Alain Macaluso, avocat à Genève et professeur de procédure pénale à l’Université de Lausanne, veut relativiser l’augmentation des ordonnances pénales, qu’il estime limitée. Selon lui, «la plupart d’entre elles sont des outils parfaitement adaptés pour traiter des cas bagatelle comme les infractions à la loi sur la circulation routière». La Suisse n’est d’ailleurs pas le seul pays qui cherche à limiter le nombre de procès : «aux Etats-Unis, moins de 6% des cas se terminent devant un tribunal, tout le reste se règle sans véritable procès, notamment par des accords entre le procureur et le prévenu», explique-t-il.

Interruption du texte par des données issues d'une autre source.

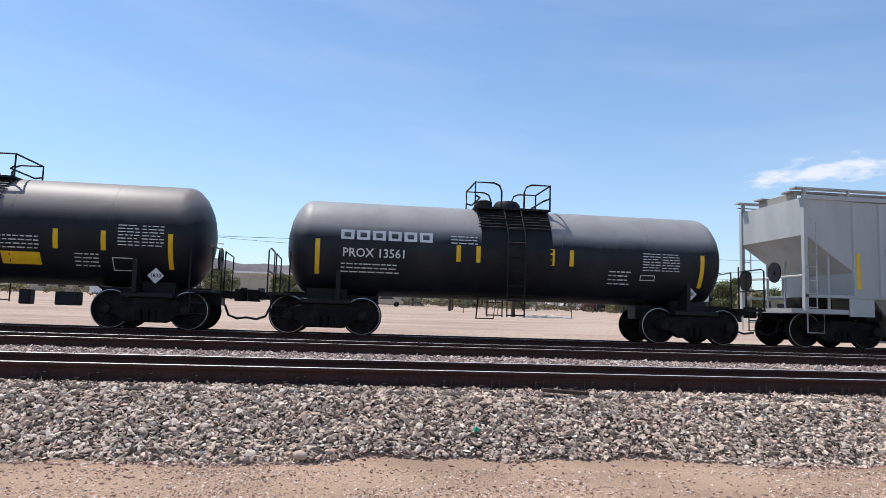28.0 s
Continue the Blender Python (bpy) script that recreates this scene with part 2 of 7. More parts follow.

«Cela dit, il arrive que les ordonnances pénales soient utilisées pour des affaires d’intérêt public», ajoute-t-il. Alain Macaluso pense notamment aux affaires économiques, de corruption ou de blanchiment d’argent. Le 1er mai dernier, le Ministère public de la Confédération, à Berne, publiait ainsi une ordonnance qui déclarait le groupe belge DEME coupable de corruption et le condamnait à verser 37 millions de francs à la Confédération. Des faits d’une telle gravité, ainsi que les montants en jeu justifiaient l’intervention d’un juge et un procès public.

En 2014, le juge fédéral Niklaus Oberholzer s’alarmait dans Le Matin Dimanche de cette «grave régression de la justice». Or, depuis, les ordonnances pénales sont toujours plus nombreuses. Grégoire Mangeat, bâtonnier de l'Ordre des avocats de Genève et spécialiste de droit pénal économique, estime que leur augmentation «rend compte d'un développement inquiétant de la justice pénale de cabinet, rendue à l'abri des regards, soustraite au contrôle du public.»

Au sein de la Conférence suisse des autorités de poursuite pénale, un groupe de travail propose d’étendre le pouvoir de sanction des procureurs jusqu’à une peine privative de liberté d’une année, contre six mois actuellement. A Fribourg, Nicolas Quéloz prépare déjà le combat contre cette mesure.